↓
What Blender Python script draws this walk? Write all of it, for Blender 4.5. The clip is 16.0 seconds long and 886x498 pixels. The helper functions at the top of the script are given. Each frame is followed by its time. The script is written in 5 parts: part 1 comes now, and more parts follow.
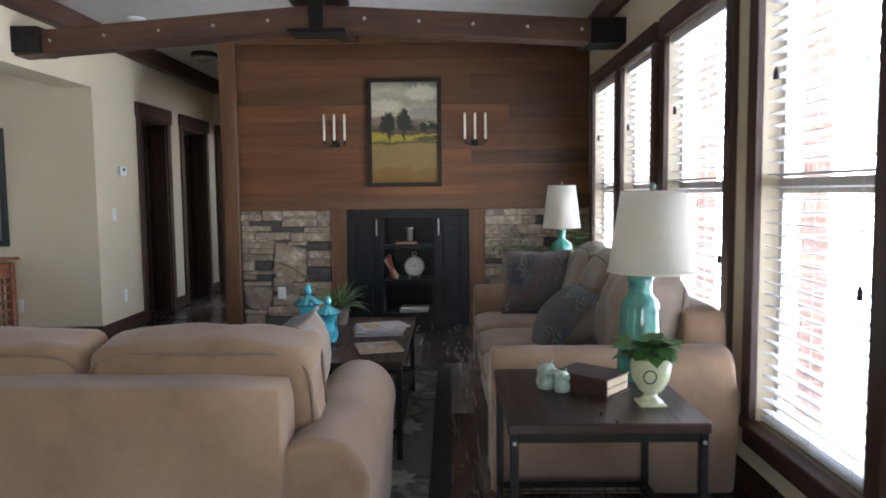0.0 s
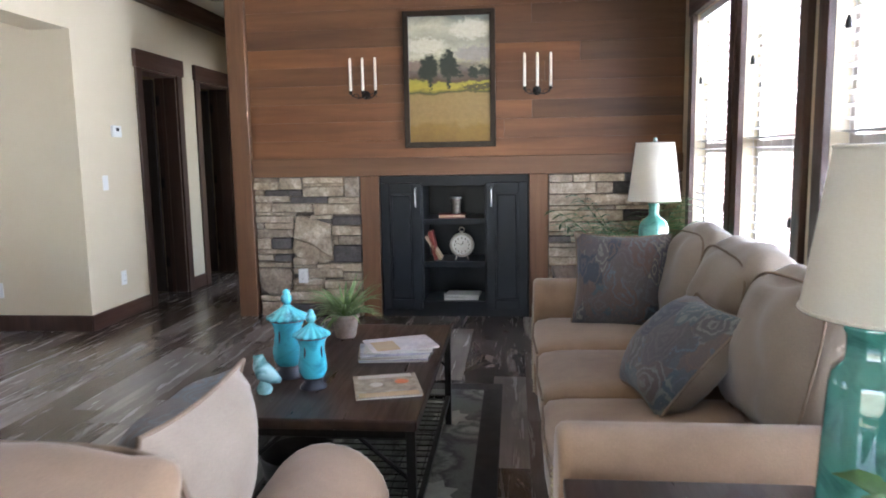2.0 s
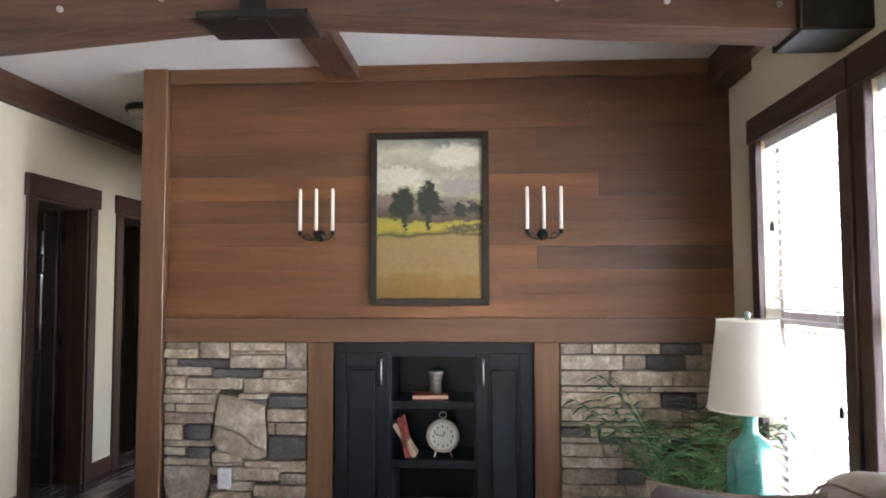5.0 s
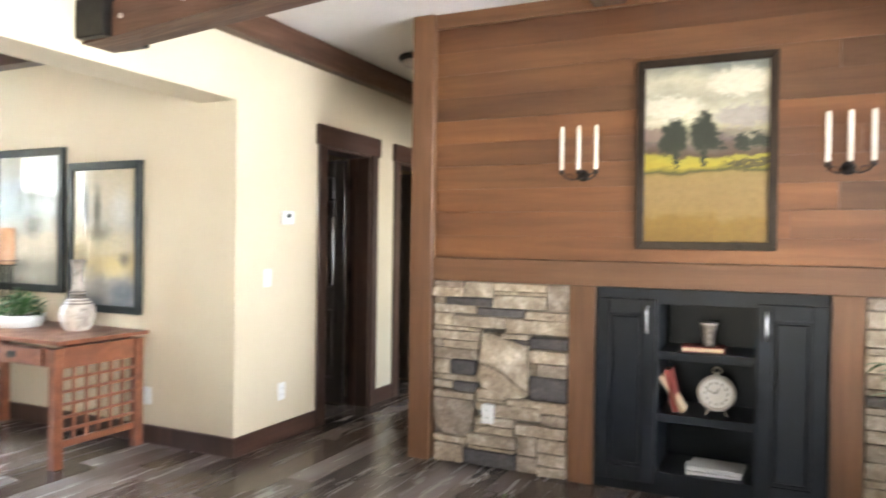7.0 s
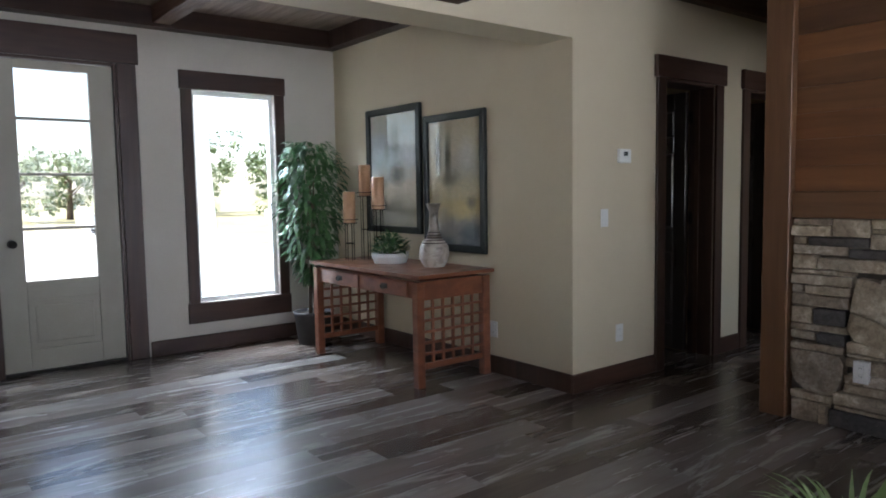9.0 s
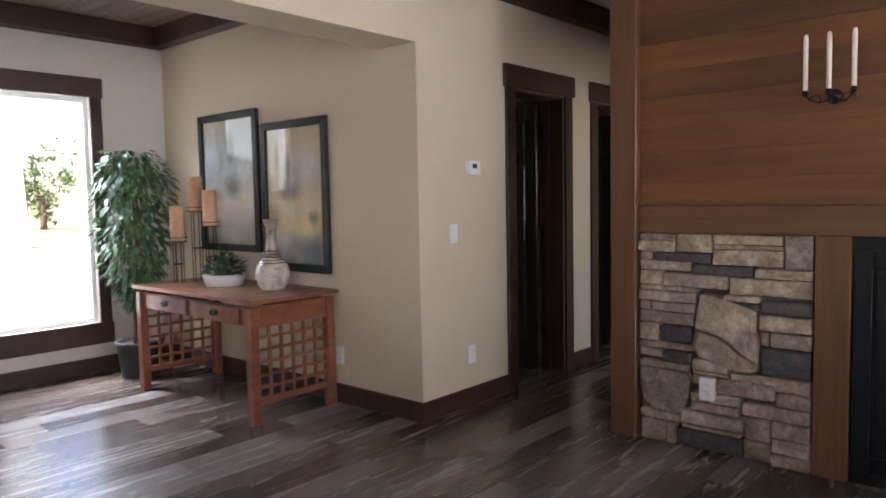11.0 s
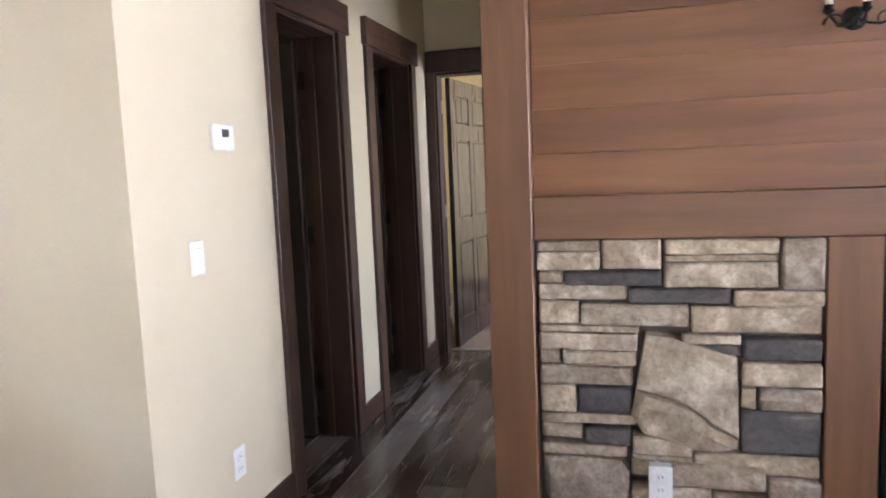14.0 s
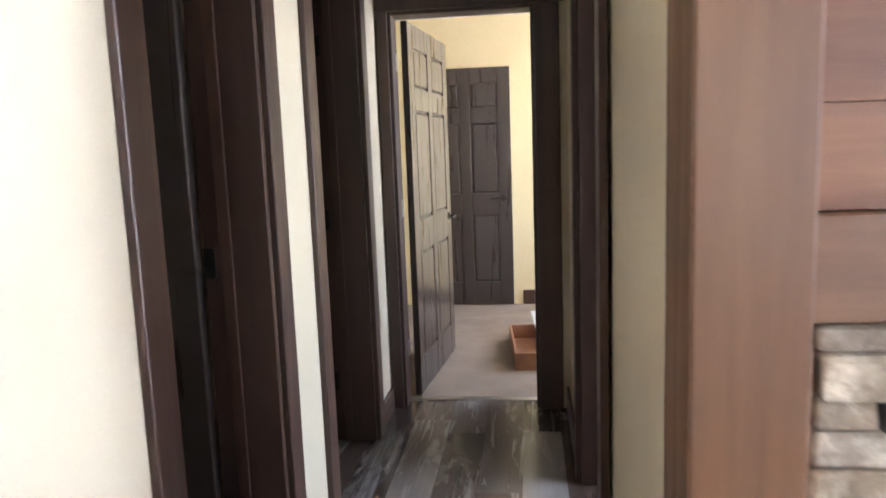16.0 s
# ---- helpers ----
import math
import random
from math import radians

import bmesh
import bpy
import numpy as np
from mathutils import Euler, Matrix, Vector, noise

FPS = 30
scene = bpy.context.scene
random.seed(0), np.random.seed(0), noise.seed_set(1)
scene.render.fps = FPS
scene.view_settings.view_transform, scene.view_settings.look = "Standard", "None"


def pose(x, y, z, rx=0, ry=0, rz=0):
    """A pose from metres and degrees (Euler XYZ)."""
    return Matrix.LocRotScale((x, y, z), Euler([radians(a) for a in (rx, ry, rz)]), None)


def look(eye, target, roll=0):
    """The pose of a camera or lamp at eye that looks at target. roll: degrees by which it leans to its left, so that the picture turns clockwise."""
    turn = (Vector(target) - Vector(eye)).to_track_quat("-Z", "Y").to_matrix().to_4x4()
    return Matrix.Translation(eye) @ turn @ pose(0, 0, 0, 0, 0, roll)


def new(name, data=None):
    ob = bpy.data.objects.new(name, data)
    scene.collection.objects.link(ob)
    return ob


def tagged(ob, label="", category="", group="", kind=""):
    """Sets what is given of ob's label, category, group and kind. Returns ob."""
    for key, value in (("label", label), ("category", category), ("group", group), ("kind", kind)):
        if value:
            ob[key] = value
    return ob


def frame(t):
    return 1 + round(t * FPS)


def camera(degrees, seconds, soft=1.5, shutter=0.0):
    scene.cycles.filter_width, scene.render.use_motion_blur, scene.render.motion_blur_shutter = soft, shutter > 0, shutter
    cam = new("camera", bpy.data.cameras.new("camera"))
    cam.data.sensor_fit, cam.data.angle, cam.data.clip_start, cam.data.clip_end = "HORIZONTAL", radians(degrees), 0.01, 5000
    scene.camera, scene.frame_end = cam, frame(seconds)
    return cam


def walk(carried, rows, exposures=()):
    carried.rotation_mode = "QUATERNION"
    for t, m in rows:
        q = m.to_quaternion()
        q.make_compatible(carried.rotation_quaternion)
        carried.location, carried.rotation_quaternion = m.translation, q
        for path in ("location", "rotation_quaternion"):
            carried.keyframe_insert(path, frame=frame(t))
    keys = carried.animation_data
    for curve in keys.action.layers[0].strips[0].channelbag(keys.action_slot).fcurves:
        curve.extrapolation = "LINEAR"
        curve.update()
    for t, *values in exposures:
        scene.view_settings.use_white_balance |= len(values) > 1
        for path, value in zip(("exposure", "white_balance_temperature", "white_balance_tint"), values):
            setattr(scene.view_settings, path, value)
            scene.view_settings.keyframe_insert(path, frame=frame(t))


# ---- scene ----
cam = camera(64.0, 16.0, soft=1.8, shutter=0.4)
PATH = [
    (0, (0.231, -0.035, 1.287), (0.21, 1.959, 1.128), -0.6),
    (0.5, (0.279, 0.3, 1.284), (0.17, 2.29, 1.109), -0.7),
    (1, (0.299, 0.633, 1.271), (0.126, 2.616, 1.078), -0.8),
    (1.5, (0.294, 0.925, 1.288), (0.097, 2.902, 1.051), -1.1),
    (2, (0.295, 1.236, 1.278), (0.095, 3.209, 1.018), -1.0),
    (2.5, (0.28, 1.584, 1.275), (0.092, 3.556, 1.003), -0.9),
    (3, (0.225, 1.862, 1.295), (0.107, 3.84, 1.029), -1.2),
    (3.5, (0.251, 2.021, 1.33), (0.132, 4.008, 1.137), -1.0),
    (3.7, (0.256, 2.127, 1.344), (0.136, 4.119, 1.219), -0.7),
    (5.8, (0.108, 2.723, 1.45), (-0.036, 4.713, 1.589), 0.3),
    (6, (0.131, 2.732, 1.448), (-0.095, 4.716, 1.562), 0.4),
    (6.5, (0.21, 2.719, 1.409), (-0.32, 4.646, 1.458), 0.5),
    (7, (0.169, 2.775, 1.365), (-0.687, 4.582, 1.347), 0.8),
    (7.5, (0.121, 2.847, 1.323), (-1.074, 4.448, 1.234), 0.9),
    (8, (0.09, 2.837, 1.31), (-1.38, 4.185, 1.173), -0.4),
    (8.2, (0.086, 2.828, 1.307), (-1.485, 4.055, 1.145), -0.9),
    (10.3, (0.138, 2.871, 1.311), (-1.382, 4.156, 1.124), -1.2),
    (10.5, (0.098, 2.936, 1.312), (-1.323, 4.332, 1.141), -0.9),
    (11, (-0.057, 3.189, 1.336), (-1.372, 4.689, 1.193), -1.1),
    (11.5, (-0.208, 3.417, 1.347), (-1.454, 4.976, 1.215), -1.2),
    (12, (-0.459, 3.539, 1.361), (-1.549, 5.207, 1.2), -1.7),
    (12.5, (-0.754, 3.646, 1.368), (-1.654, 5.419, 1.154), -2.4),
    (13, (-1.016, 3.874, 1.375), (-1.765, 5.713, 1.137), -2.7),
    (13.5, (-1.253, 4.137, 1.381), (-1.88, 6.021, 1.147), -2.8),
    (14, (-1.487, 4.451, 1.378), (-1.997, 6.372, 1.153), -2.4),
    (14.5, (-1.7, 4.838, 1.379), (-2.14, 6.777, 1.16), -2.2),
    (15, (-1.908, 5.186, 1.369), (-2.253, 7.144, 1.151), -2.2),
    (15.5, (-2.023, 5.488, 1.353), (-2.309, 7.454, 1.121), -2.4),
    (16, (-2.147, 5.84, 1.369), (-2.387, 7.806, 1.091), -2.1),
]
EXPOSURE = [
    (0.0, 2.26, 6050, 12), (0.5, 2.05, 6150, 12), (1.0, 2.65, 6250, 12), (2.0, 3.15, 6000, 13), (3.0, 3.78, 5950, 13), (3.5, 3.5, 6000, 13),
    (5.8, 3.08, 6450, 15), (7.0, 3.82, 6800, 12), (7.5, 3.48, 6600, 11), (8.0, 2.9, 6200, 8), (8.2, 2.6, 6200, 9), (10.3, 0.85, 6400, 18),
    (10.6, 1.3, 6600, 21), (11.0, 2.15, 6800, 22), (11.5, 2.82, 7000, 23), (12.0, 3.0, 6850, 23), (13.0, 3.5, 6400, 20), (14.0, 3.52, 6200, 18),
    (14.5, 3.53, 6150, 17), (15.5, 3.83, 6100, 16), (16.0, 4.1, 6000, 15),
]
walk(cam, [(t, look(eye, target, roll)) for t, eye, target, roll in PATH], EXPOSURE)

# ---- light ----
world = bpy.data.worlds.new("sky")
scene.world = world
world.use_nodes = True
wn = world.node_tree.nodes
sky = wn.new("ShaderNodeTexSky")
sky.sky_type, sky.sun_disc = "NISHITA", False
sky.sun_elevation, sky.sun_rotation = radians(52), radians(180)
wn["Background"].inputs["Strength"].default_value = 0.15
world.node_tree.links.new(sky.outputs[0], wn["Background"].inputs["Color"])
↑
• _Goal of the exercise_: Leave the pictures out and output the rest of the listing exactly.

• _Output of the task_:
What Blender Python script draws this walk? Write all of it, for Blender 4.5. The clip is 16.0 seconds long and 886x498 pixels. The helper functions at the top of the script are given. Each frame is followed by its time. The script is written in 5 parts: part 1 comes now, and more parts follow.
0.0 s
2.0 s
5.0 s
7.0 s
9.0 s
11.0 s
14.0 s
16.0 s
# ---- helpers ----
import math
import random
from math import radians

import bmesh
import bpy
import numpy as np
from mathutils import Euler, Matrix, Vector, noise

FPS = 30
scene = bpy.context.scene
random.seed(0), np.random.seed(0), noise.seed_set(1)
scene.render.fps = FPS
scene.view_settings.view_transform, scene.view_settings.look = "Standard", "None"


def pose(x, y, z, rx=0, ry=0, rz=0):
    """A pose from metres and degrees (Euler XYZ)."""
    return Matrix.LocRotScale((x, y, z), Euler([radians(a) for a in (rx, ry, rz)]), None)


def look(eye, target, roll=0):
    """The pose of a camera or lamp at eye that looks at target. roll: degrees by which it leans to its left, so that the picture turns clockwise."""
    turn = (Vector(target) - Vector(eye)).to_track_quat("-Z", "Y").to_matrix().to_4x4()
    return Matrix.Translation(eye) @ turn @ pose(0, 0, 0, 0, 0, roll)


def new(name, data=None):
    ob = bpy.data.objects.new(name, data)
    scene.collection.objects.link(ob)
    return ob


def tagged(ob, label="", category="", group="", kind=""):
    """Sets what is given of ob's label, category, group and kind. Returns ob."""
    for key, value in (("label", label), ("category", category), ("group", group), ("kind", kind)):
        if value:
            ob[key] = value
    return ob


def frame(t):
    return 1 + round(t * FPS)


def camera(degrees, seconds, soft=1.5, shutter=0.0):
    scene.cycles.filter_width, scene.render.use_motion_blur, scene.render.motion_blur_shutter = soft, shutter > 0, shutter
    cam = new("camera", bpy.data.cameras.new("camera"))
    cam.data.sensor_fit, cam.data.angle, cam.data.clip_start, cam.data.clip_end = "HORIZONTAL", radians(degrees), 0.01, 5000
    scene.camera, scene.frame_end = cam, frame(seconds)
    return cam


def walk(carried, rows, exposures=()):
    carried.rotation_mode = "QUATERNION"
    for t, m in rows:
        q = m.to_quaternion()
        q.make_compatible(carried.rotation_quaternion)
        carried.location, carried.rotation_quaternion = m.translation, q
        for path in ("location", "rotation_quaternion"):
            carried.keyframe_insert(path, frame=frame(t))
    keys = carried.animation_data
    for curve in keys.action.layers[0].strips[0].channelbag(keys.action_slot).fcurves:
        curve.extrapolation = "LINEAR"
        curve.update()
    for t, *values in exposures:
        scene.view_settings.use_white_balance |= len(values) > 1
        for path, value in zip(("exposure", "white_balance_temperature", "white_balance_tint"), values):
            setattr(scene.view_settings, path, value)
            scene.view_settings.keyframe_insert(path, frame=frame(t))


# ---- scene ----
cam = camera(64.0, 16.0, soft=1.8, shutter=0.4)
PATH = [
    (0, (0.231, -0.035, 1.287), (0.21, 1.959, 1.128), -0.6),
    (0.5, (0.279, 0.3, 1.284), (0.17, 2.29, 1.109), -0.7),
    (1, (0.299, 0.633, 1.271), (0.126, 2.616, 1.078), -0.8),
    (1.5, (0.294, 0.925, 1.288), (0.097, 2.902, 1.051), -1.1),
    (2, (0.295, 1.236, 1.278), (0.095, 3.209, 1.018), -1.0),
    (2.5, (0.28, 1.584, 1.275), (0.092, 3.556, 1.003), -0.9),
    (3, (0.225, 1.862, 1.295), (0.107, 3.84, 1.029), -1.2),
    (3.5, (0.251, 2.021, 1.33), (0.132, 4.008, 1.137), -1.0),
    (3.7, (0.256, 2.127, 1.344), (0.136, 4.119, 1.219), -0.7),
    (5.8, (0.108, 2.723, 1.45), (-0.036, 4.713, 1.589), 0.3),
    (6, (0.131, 2.732, 1.448), (-0.095, 4.716, 1.562), 0.4),
    (6.5, (0.21, 2.719, 1.409), (-0.32, 4.646, 1.458), 0.5),
    (7, (0.169, 2.775, 1.365), (-0.687, 4.582, 1.347), 0.8),
    (7.5, (0.121, 2.847, 1.323), (-1.074, 4.448, 1.234), 0.9),
    (8, (0.09, 2.837, 1.31), (-1.38, 4.185, 1.173), -0.4),
    (8.2, (0.086, 2.828, 1.307), (-1.485, 4.055, 1.145), -0.9),
    (10.3, (0.138, 2.871, 1.311), (-1.382, 4.156, 1.124), -1.2),
    (10.5, (0.098, 2.936, 1.312), (-1.323, 4.332, 1.141), -0.9),
    (11, (-0.057, 3.189, 1.336), (-1.372, 4.689, 1.193), -1.1),
    (11.5, (-0.208, 3.417, 1.347), (-1.454, 4.976, 1.215), -1.2),
    (12, (-0.459, 3.539, 1.361), (-1.549, 5.207, 1.2), -1.7),
    (12.5, (-0.754, 3.646, 1.368), (-1.654, 5.419, 1.154), -2.4),
    (13, (-1.016, 3.874, 1.375), (-1.765, 5.713, 1.137), -2.7),
    (13.5, (-1.253, 4.137, 1.381), (-1.88, 6.021, 1.147), -2.8),
    (14, (-1.487, 4.451, 1.378), (-1.997, 6.372, 1.153), -2.4),
    (14.5, (-1.7, 4.838, 1.379), (-2.14, 6.777, 1.16), -2.2),
    (15, (-1.908, 5.186, 1.369), (-2.253, 7.144, 1.151), -2.2),
    (15.5, (-2.023, 5.488, 1.353), (-2.309, 7.454, 1.121), -2.4),
    (16, (-2.147, 5.84, 1.369), (-2.387, 7.806, 1.091), -2.1),
]
EXPOSURE = [
    (0.0, 2.26, 6050, 12), (0.5, 2.05, 6150, 12), (1.0, 2.65, 6250, 12), (2.0, 3.15, 6000, 13), (3.0, 3.78, 5950, 13), (3.5, 3.5, 6000, 13),
    (5.8, 3.08, 6450, 15), (7.0, 3.82, 6800, 12), (7.5, 3.48, 6600, 11), (8.0, 2.9, 6200, 8), (8.2, 2.6, 6200, 9), (10.3, 0.85, 6400, 18),
    (10.6, 1.3, 6600, 21), (11.0, 2.15, 6800, 22), (11.5, 2.82, 7000, 23), (12.0, 3.0, 6850, 23), (13.0, 3.5, 6400, 20), (14.0, 3.52, 6200, 18),
    (14.5, 3.53, 6150, 17), (15.5, 3.83, 6100, 16), (16.0, 4.1, 6000, 15),
]
walk(cam, [(t, look(eye, target, roll)) for t, eye, target, roll in PATH], EXPOSURE)

# ---- light ----
world = bpy.data.worlds.new("sky")
scene.world = world
world.use_nodes = True
wn = world.node_tree.nodes
sky = wn.new("ShaderNodeTexSky")
sky.sky_type, sky.sun_disc = "NISHITA", False
sky.sun_elevation, sky.sun_rotation = radians(52), radians(180)
wn["Background"].inputs["Strength"].default_value = 0.15
world.node_tree.links.new(sky.outputs[0], wn["Background"].inputs["Color"])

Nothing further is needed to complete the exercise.